====== Data excerpts ======

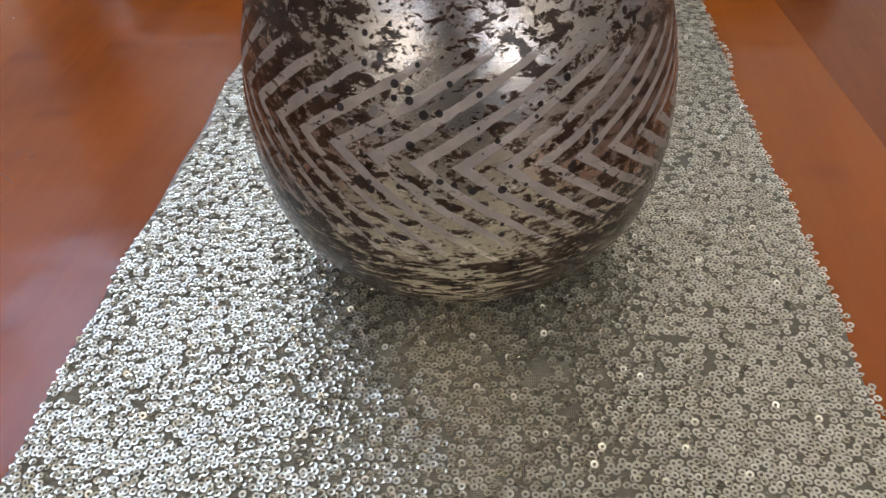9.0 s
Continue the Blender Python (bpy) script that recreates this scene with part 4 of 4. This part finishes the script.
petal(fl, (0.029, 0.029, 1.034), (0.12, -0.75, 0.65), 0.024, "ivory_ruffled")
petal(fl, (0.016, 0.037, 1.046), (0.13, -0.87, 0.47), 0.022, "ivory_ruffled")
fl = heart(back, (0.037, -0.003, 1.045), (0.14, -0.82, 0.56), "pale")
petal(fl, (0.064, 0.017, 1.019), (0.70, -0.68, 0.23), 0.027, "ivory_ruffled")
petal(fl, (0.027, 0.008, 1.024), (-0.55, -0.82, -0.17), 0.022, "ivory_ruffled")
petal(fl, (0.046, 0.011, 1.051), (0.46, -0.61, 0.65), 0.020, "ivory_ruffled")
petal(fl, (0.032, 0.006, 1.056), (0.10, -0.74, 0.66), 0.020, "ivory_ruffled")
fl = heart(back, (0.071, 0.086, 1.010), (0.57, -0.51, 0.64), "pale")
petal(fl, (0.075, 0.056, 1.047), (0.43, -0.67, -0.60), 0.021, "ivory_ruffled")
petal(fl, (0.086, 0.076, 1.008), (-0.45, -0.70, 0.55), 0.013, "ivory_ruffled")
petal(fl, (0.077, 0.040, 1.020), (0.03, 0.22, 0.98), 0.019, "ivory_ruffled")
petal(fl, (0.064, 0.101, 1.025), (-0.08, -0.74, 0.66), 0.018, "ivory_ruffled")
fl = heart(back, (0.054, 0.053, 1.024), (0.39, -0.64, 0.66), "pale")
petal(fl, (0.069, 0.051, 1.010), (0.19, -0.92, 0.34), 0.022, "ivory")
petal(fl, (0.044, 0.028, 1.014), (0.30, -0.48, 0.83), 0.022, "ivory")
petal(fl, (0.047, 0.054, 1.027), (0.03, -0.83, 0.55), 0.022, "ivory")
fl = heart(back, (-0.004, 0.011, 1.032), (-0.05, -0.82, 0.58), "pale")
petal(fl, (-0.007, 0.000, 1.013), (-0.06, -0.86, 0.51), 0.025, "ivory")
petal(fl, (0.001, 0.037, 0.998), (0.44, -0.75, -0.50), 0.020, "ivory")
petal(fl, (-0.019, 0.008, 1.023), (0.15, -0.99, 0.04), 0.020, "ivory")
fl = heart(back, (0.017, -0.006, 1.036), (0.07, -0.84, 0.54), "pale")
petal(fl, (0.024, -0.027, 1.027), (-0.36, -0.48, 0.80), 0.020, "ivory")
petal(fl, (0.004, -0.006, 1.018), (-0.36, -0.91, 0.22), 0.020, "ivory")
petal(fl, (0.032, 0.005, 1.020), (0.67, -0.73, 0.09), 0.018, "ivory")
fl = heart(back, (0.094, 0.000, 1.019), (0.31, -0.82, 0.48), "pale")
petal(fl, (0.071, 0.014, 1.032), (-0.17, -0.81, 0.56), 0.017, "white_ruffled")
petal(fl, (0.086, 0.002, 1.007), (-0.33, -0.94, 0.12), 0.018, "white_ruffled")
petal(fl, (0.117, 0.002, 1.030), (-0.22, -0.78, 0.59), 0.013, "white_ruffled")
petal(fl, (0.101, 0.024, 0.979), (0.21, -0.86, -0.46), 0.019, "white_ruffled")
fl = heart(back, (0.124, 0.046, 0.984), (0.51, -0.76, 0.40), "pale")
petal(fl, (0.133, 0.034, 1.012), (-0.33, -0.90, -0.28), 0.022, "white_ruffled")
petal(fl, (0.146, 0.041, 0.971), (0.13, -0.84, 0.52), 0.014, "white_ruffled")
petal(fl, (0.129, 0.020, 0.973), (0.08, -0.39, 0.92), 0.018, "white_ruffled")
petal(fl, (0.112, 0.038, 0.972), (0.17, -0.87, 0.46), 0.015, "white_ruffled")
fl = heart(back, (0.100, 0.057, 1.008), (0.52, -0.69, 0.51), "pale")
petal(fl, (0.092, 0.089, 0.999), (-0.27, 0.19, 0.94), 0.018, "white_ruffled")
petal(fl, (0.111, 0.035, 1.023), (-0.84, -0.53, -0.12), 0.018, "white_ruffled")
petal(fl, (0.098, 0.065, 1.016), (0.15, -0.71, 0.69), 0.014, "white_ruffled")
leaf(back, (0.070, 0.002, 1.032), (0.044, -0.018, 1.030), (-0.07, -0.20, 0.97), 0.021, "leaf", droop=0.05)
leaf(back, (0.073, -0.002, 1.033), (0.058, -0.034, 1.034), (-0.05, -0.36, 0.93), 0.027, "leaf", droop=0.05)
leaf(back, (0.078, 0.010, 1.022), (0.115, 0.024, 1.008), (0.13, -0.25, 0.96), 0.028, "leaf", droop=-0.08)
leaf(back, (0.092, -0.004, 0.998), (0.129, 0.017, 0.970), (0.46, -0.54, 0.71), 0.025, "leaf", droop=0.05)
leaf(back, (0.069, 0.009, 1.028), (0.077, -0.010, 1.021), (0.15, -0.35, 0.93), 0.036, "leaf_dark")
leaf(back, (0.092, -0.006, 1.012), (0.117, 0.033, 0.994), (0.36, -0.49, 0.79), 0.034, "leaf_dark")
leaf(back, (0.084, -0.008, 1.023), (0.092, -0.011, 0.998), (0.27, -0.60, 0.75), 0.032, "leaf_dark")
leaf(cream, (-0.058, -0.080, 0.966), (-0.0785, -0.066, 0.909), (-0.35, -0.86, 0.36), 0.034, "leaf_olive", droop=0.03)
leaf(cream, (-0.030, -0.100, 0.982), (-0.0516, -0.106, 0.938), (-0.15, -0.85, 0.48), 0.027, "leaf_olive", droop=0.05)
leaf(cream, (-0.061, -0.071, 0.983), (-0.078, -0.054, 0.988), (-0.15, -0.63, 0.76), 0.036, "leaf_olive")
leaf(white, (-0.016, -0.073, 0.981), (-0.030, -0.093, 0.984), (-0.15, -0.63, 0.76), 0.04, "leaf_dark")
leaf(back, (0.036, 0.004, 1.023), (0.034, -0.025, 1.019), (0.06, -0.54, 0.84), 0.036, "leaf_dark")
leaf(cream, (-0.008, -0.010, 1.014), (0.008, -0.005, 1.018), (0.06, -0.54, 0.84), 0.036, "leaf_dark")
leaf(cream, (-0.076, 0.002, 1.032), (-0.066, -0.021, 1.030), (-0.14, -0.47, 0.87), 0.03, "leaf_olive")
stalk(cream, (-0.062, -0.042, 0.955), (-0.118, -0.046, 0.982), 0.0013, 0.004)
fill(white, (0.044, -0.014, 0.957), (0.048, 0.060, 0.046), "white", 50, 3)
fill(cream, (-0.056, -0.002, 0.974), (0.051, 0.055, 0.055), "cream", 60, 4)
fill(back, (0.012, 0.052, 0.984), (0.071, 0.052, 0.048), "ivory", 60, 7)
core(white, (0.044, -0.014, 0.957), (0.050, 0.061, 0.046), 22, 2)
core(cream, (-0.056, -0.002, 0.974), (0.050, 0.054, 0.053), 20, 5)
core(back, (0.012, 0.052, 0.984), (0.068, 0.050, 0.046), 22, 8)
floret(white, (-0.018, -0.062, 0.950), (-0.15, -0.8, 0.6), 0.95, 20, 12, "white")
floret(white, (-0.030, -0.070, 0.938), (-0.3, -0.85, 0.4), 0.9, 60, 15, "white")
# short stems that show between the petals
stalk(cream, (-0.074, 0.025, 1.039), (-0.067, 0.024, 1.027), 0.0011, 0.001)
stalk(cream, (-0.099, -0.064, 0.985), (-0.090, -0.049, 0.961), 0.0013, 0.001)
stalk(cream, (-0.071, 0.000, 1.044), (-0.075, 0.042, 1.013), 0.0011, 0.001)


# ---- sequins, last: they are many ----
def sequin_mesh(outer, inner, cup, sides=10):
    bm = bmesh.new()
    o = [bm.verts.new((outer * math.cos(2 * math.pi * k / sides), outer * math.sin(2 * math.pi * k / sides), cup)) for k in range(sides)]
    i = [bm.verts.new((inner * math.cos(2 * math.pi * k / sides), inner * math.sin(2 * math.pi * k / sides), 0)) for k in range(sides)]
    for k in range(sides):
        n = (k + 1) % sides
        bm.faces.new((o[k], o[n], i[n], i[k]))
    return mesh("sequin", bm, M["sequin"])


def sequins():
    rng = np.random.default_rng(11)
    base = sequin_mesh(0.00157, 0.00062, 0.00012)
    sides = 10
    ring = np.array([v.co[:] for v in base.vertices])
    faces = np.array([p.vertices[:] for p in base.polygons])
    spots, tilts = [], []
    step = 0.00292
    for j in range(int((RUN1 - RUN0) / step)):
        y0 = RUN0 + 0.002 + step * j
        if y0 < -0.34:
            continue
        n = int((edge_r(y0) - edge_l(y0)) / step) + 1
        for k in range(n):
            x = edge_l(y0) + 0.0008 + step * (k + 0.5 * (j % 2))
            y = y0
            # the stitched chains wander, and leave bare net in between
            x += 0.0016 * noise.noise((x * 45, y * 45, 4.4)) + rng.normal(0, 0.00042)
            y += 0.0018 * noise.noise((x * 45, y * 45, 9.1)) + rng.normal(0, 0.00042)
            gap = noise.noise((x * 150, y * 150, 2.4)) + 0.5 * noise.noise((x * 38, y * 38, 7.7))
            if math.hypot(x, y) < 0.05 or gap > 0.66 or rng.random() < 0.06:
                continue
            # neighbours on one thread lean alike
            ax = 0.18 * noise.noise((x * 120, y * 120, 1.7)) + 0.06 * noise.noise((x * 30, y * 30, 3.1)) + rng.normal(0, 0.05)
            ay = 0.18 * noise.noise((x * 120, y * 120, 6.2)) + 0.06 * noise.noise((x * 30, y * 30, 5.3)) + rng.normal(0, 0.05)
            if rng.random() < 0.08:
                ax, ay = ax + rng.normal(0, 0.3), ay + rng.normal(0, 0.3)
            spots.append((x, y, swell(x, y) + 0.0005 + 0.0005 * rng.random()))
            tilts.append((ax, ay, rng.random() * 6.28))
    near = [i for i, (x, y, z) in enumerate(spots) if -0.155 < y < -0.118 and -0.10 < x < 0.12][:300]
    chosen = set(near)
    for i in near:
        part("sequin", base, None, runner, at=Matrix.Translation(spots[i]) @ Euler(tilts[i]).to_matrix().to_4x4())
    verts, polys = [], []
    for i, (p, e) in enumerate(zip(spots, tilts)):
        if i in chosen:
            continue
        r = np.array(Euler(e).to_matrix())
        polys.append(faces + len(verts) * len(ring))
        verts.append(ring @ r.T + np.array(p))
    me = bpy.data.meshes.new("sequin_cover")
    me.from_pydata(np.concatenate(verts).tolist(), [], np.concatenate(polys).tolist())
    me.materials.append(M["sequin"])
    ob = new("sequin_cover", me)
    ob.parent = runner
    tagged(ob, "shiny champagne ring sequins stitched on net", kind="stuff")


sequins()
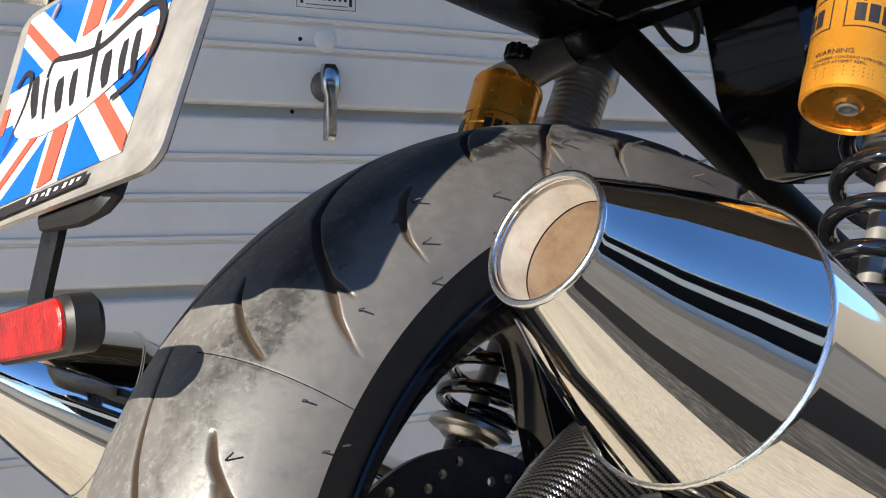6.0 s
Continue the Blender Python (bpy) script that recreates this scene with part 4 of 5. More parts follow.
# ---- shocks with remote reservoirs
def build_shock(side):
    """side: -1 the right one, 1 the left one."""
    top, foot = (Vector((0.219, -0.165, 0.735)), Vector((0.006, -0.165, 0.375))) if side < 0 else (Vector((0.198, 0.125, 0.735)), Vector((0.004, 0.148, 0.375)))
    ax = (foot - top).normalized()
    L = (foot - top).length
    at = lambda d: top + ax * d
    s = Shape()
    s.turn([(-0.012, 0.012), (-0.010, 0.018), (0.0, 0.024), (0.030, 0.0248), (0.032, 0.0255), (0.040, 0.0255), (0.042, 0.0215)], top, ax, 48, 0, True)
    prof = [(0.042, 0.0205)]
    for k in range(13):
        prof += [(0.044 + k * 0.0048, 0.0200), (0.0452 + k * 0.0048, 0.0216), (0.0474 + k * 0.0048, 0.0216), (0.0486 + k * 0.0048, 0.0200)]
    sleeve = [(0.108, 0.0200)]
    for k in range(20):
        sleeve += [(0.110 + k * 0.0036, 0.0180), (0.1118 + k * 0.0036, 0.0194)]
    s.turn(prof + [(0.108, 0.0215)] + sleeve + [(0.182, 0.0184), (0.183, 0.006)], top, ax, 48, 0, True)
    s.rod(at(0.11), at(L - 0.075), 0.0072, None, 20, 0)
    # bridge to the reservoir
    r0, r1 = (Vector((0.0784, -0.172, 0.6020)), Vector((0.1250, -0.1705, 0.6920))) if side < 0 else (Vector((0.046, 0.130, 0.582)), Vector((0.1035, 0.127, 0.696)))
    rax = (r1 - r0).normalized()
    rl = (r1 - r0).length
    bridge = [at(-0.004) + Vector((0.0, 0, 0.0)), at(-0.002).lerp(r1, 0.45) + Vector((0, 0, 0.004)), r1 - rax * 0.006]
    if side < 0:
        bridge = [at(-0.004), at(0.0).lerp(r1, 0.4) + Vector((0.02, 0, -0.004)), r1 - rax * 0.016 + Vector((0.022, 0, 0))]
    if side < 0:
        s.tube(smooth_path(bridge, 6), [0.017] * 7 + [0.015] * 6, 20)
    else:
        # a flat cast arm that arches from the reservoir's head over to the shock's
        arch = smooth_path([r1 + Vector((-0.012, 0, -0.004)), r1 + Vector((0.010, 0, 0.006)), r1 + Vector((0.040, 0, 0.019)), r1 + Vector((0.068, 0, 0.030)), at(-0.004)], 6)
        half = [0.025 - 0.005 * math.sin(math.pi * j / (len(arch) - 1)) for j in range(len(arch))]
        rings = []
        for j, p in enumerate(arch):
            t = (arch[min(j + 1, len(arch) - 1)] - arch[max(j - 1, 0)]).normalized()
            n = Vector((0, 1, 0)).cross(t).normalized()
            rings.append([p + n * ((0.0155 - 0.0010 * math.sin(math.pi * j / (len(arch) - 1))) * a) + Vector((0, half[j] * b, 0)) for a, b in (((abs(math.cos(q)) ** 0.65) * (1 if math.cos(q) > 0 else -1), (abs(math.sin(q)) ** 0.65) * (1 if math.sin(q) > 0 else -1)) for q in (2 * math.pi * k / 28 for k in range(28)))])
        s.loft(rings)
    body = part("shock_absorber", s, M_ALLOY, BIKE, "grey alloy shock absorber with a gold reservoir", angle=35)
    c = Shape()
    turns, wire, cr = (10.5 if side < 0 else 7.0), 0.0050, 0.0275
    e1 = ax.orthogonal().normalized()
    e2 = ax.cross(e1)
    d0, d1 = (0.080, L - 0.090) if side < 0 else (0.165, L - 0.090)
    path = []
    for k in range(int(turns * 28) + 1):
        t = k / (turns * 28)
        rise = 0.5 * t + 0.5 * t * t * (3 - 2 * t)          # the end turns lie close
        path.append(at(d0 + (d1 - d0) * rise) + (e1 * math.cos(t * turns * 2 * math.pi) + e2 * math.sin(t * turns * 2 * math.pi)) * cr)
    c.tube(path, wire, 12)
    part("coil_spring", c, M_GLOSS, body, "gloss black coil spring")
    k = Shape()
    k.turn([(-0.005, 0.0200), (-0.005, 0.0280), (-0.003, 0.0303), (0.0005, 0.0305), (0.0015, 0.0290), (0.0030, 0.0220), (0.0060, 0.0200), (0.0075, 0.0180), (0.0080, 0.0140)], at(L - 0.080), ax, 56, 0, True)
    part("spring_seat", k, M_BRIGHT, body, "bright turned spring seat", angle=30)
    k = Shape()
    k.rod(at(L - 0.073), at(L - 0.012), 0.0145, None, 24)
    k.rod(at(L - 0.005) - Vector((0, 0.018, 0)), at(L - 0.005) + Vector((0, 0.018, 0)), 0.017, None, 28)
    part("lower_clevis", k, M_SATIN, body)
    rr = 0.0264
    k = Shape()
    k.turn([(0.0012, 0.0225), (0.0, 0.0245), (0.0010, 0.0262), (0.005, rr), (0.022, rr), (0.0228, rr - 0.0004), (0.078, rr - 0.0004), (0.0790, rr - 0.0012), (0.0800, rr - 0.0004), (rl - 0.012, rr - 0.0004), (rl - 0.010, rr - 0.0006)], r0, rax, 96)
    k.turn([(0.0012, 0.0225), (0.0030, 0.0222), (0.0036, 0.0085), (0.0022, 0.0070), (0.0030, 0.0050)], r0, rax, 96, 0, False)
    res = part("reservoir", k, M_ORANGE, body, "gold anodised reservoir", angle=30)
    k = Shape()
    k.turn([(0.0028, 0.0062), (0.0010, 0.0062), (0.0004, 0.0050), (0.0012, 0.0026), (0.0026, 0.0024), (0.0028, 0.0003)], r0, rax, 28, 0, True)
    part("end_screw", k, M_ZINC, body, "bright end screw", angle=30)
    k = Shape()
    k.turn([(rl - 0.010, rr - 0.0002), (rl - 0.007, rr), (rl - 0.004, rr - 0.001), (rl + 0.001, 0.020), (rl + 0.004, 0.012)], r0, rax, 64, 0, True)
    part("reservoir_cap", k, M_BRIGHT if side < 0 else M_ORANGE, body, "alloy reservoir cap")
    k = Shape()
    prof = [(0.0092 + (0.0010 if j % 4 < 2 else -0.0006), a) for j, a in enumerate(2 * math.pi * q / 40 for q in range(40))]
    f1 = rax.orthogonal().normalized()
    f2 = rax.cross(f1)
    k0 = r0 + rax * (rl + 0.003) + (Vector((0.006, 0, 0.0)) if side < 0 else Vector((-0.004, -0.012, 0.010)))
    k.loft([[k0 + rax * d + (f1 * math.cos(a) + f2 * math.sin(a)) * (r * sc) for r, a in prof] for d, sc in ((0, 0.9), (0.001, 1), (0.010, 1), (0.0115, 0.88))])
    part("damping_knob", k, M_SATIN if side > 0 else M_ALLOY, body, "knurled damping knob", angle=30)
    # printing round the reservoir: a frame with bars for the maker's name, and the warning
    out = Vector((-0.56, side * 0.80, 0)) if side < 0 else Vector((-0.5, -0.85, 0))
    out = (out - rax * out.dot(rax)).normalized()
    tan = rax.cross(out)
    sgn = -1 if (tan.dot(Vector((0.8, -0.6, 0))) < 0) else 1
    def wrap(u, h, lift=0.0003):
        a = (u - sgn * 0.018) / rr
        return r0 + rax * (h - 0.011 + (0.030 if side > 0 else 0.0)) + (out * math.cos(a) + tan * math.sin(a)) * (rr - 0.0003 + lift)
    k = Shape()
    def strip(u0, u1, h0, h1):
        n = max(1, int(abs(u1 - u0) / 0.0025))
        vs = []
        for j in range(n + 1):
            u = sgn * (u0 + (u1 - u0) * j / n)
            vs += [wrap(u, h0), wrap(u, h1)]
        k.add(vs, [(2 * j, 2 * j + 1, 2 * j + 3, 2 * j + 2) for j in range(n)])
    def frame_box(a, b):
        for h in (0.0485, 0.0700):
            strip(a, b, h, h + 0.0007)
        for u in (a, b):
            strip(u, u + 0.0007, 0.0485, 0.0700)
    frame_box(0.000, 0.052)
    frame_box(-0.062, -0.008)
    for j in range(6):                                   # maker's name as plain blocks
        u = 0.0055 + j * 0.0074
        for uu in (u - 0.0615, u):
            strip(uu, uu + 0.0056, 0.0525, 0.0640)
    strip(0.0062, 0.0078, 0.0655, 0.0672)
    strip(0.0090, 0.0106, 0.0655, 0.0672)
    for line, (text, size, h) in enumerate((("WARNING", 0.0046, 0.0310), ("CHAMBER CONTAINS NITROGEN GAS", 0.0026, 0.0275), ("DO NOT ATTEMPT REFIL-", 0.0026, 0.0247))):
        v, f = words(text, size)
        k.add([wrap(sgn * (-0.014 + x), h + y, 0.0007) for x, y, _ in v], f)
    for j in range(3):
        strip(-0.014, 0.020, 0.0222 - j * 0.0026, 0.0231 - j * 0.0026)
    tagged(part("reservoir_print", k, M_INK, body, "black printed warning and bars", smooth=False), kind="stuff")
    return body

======

* [Instruction]
Find the word "this" in the data and copy out each line where it turns up.

* [Right answer]
Continue the Blender Python (bpy) script that recreates this scene with part 4 of 4. This part finishes the script.
Continue the Blender Python (bpy) script that recreates this scene with part 4 of 5. More parts follow.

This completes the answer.